Just Call Me Mama

Welcome to my blog and the inner-workings of my brain. This is my method of coping with my life: the losses, the joys and my struggle back to being a writer. You'll find my most private thoughts as well as my most recent attempts at writing again. Enjoy and feel free to share your thoughts with me.

Tuesday, March 22, 2005

I now understand road rage :)

We've been in California for 4 days and to quote Jeremy, "I now know why Californians started shooting each other in rush hour traffic." It is insane here. It took us 3 1/2 hours to make a 2 hour trip from Cupertino to Sacramento.

We've had a great time here, though. After the first night of emotions, I'm doing much better. Alex is a wonderful little boy and Mat and Adrienne have raised him so well. I hope someday we have a little boy like him.

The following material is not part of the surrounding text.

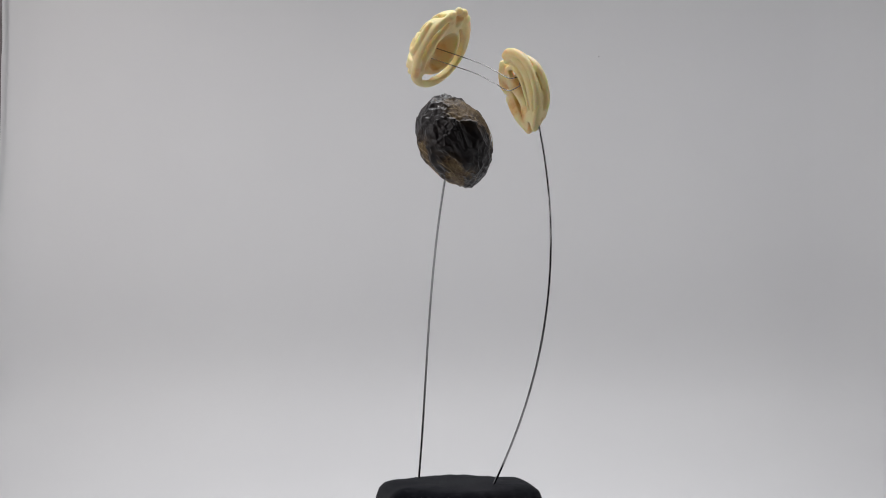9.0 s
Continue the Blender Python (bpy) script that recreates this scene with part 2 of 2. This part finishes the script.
# ---- the charred fruit ----
E1, E2, E3 = Vector((0.014, 0.89, 0.456)), Vector((0.887, 0.199, -0.416)), Vector((-0.461, 0.41, -0.787))
STRIPE = [(0.38, 0.3, -0.87, 0.30), (0.66, 0.30, -0.66, 0.34), (0.84, 0.39, -0.37, 0.27), (0.87, 0.47, 0.15, 0.17), (0.80, 0.37, 0.45, 0.2), (0.40, 0.1, 0.88, 0.25), (0.05, -0.06, 0.99, 0.15)]
BELLY = [(-0.93, 0.2, -0.32, 0.20), (-0.98, 0.12, 0.1, 0.20), (-0.7, -0.05, 0.7, 0.34), (-0.58, 0.58, 0.56, 0.26), (-0.5, 0.84, 0.2, 0.22), (-0.62, 0.78, -0.06, 0.17), (-0.48, 0.86, 0.15, 0.1), (-0.2, 0.88, 0.42, 0.12)]
SPUR = [(-0.83, -0.42, 0.34, 0.20), (-0.58, -0.75, 0.32, 0.14)]


VEINS = [[(-0.64, -0.74, 0.22), (-0.89, -0.42, 0.2), (-0.99, -0.12, 0.06), (-0.97, 0.08, -0.2)], [(-0.95, -0.04, -0.32), (-0.93, 0.2, -0.3), (-0.85, 0.45, -0.22), (-0.88, 0.46, 0.02)],
         [(-0.98, 0.1, -0.04), (-0.95, 0.26, -0.08), (-0.88, 0.46, 0.02)], [(0.66, 0.24, -0.7), (0.86, 0.34, -0.38), (0.93, 0.34, -0.1), (0.86, 0.44, 0.26)],
         [(0.8, 0.2, -0.55), (0.9, 0.22, -0.3), (0.93, 0.3, -0.1)], [(0.84, 0.5, -0.16), (0.9, 0.4, 0.1), (0.82, 0.36, 0.44), (0.62, 0.2, 0.74)], [(-0.8, 0.6, -0.1), (-0.62, 0.78, 0.1), (-0.5, 0.76, 0.4)]]
HEART = Vector((0.0685, -0.0086, 0.1946))
SWELLS = [((0.47, 0.88, 0.0), 0.0009), ((-0.47, -0.88, 0.0), -0.0009), ((0.43, -0.88, -0.2), 0.0007), ((-0.40, 0.66, 0.54), -0.0036), ((-0.55, 0.80, 0.15), -0.0022), ((-1.0, 0.0, 0.12), 0.0018)]


def swollen(p):
    """The fruit is not quite an egg: swellings and flats on its sides."""
    d = (p - HEART).normalized()
    return p + d * sum(a * math.exp(-(1 - d.dot(Vector(w).normalized())) / 0.12) for w, a in SWELLS)


def arc_depth(q, arc):
    """How far inside a band along the arc the direction q lies (over 0: inside)."""
    best = -9
    for a, b in zip(arc, arc[1:]):
        pa, pb = Vector(a[:3]), Vector(b[:3])
        s = max(0, min(1, (q - pa).dot(pb - pa) / (pb - pa).length_squared))
        best = max(best, a[3] + (b[3] - a[3]) * s - (q - pa.lerp(pb, s)).length)
    return best


def fruit():
    bm = bmesh.new()
    bmesh.ops.create_icosphere(bm, subdivisions=7, radius=1)
    bare, pale, scorch = (bm.verts.layers.float.new(k) for k in ("bare", "pale", "scorch"))
    for v in bm.verts:
        q = v.co.normalized()
        rag = 0.16 * noise.fractal(q * 3.3, 0.9, 2.1, 3) + 0.05 * noise.noise(q * 14)
        depth = max(arc_depth(q, STRIPE), arc_depth(q, BELLY), arc_depth(q, SPUR)) + rag
        open_ = max(0.0, min(1.0, depth / 0.15 + 0.5))
        v[bare] = open_
        v[pale] = max(0.0, min(1.0, (0.47 - (q - Vector((-0.78, -0.04, 0.60))).length + 0.8 * rag) / 0.12))
        v[scorch] = max(0.0, min(1.0, depth / 0.36 + 0.85))
        w = q + 0.13 * noise.noise_vector(q * 2.2)
        w = Vector((w.x, w.y, w.z * 0.72))
        d = noise.voronoi(w * 3.0, distance_metric="DISTANCE")[0]
        crease = math.exp(-((d[1] - d[0]) / 0.16) ** 2)
        d2 = noise.voronoi(w * 5.6 + Vector((3, 1, 2)), distance_metric="DISTANCE")[0]
        fine = math.exp(-((d2[1] - d2[0]) / 0.19) ** 2)
        lump_ = noise.fractal(q * 2.1 + Vector((5, 0, 0)), 1.0, 2.0, 2)
        fold = noise.noise(w * 4.2 + Vector((0, 7, 1)))
        patch = max(0.0, min(1.0, 0.5 + 1.6 * noise.noise(q * 2.0 + Vector((2, 2, 9)))))
        skin = 0.00008 + 0.00046 * crease + 0.00032 * (0.3 + patch) * fine + 0.00058 * fold + 0.00036 * noise.noise(w * 7) + 0.00012 * noise.noise(w * 12)
        flesh = -0.0002 + 0.00016 * fine ** 2 + 0.0001 * noise.noise(q * 20)
        h = skin * (1 - open_) + flesh * open_ + 0.0007 * lump_ - 0.0008
        taper = 1 - 0.11 * q.z
        v.co = swollen(HEART + E1 * (q.x * taper * (0.0147 + h)) + E2 * (q.y * taper * (0.0181 + h)) + E3 * (q.z * (0.0201 + h)))
    ob = mesh_object("fruit", bm, FRUIT, sculpture, "charred wrinkled black fruit with torn tan patches")
    # pale threads lying over the torn flesh
    rng = random.Random(11)
    bm = bmesh.new()
    for i in range(16):
        k = rng.choice(BELLY + STRIPE[1:6] + SPUR)
        q = (Vector(k[:3]) + Vector((rng.gauss(0, 1), rng.gauss(0, 1), rng.gauss(0, 1))) * 0.15).normalized()
        way = q.cross(Vector((rng.gauss(0, 1), rng.gauss(0, 1), rng.gauss(0, 1)))).normalized()
        bend = q.cross(way) * rng.uniform(-0.5, 0.5)
        span, path = rng.uniform(0.12, 0.4), []
        for n in range(7):
            s = n / 6 - 0.5
            d = (q + way * span * s + bend * span * s * s * 2).normalized()
            t = 1 - 0.11 * d.z
            lift = 0.0003 + (0.0004 * s * s if i % 4 == 0 else 0)
            path.append(swollen(HEART + E1 * (d.x * t * (0.0140 + lift)) + E2 * (d.y * t * (0.0174 + lift)) + E3 * (d.z * (0.0194 + lift))))
        sweep(bm, path, 0.000045, 4)
    # raised veins along the torn edges
    for line in VEINS:
        path = []
        for d in spline(line, 8):
            d = (d + 0.05 * noise.noise_vector(d * 9)).normalized()
            t = 1 - 0.11 * d.z
            path.append(swollen(HEART + E1 * (d.x * t * 0.01425) + E2 * (d.y * t * 0.01765) + E3 * (d.z * 0.01965)))
        sweep(bm, path, lambda s: 0.00005 + 0.00011 * math.sin(math.pi * s), 6)
    tagged(mesh_object("threads", bm, THREAD, ob, "fine pale dried threads"), kind="stuff")
    return ob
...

We visited my 80-year-old Grandma while we were here. She's such a kick and we are so much a like. I think it is cyclical in our family. Her mom was strict, she's a loose cannon, my mom is strict, I'm definitely like my grandmother. I wish she lived closer, but I understand why she doesn't want to leave. This area is all she's ever known. We took her out to lunch and she talked about how she started going to the restaurant we were at in the 60s and she felt as though her friends were still sitting all around her. I know I'll regret not knowing her as well as I want too, but I'm so glad we drove down to see her this week.

We went to Alex's Gymboree tonight. He's such a crack-up. He is such a little boy. Not just tonight, but through the last 4 days, I have been so happy and content just watching him, listening to him laugh, and basking in the uninhibited love he gives out. He's become a little attached to me, which of course I love :).

We are heading back to home tomorrow. We're stopping to have lunch with Jeremy's grandparents on the way back home. It'll be nice to sleep in our bed for a couple of nights. We're heading for my parents for Easter (secretly only to see my nephew). We're excited to get Maiya out of "lock up". She loves her kennel and it's a great place, but we still feel horribly guilty.

Before I head to bed, I just want to say thank you to the girls who have become so dear to me in the last 10 months. I can't believe that I've never met any of you, but feel like I can share these things with you. I usually try to put on a happy face and am usually too embarrassed to show my insecurities, but without any history that necessitates many friendships, you all have been here for me. Your kinds words, cyber hugs, and needed laughs have helped me through the most difficult year of my life. Thank you!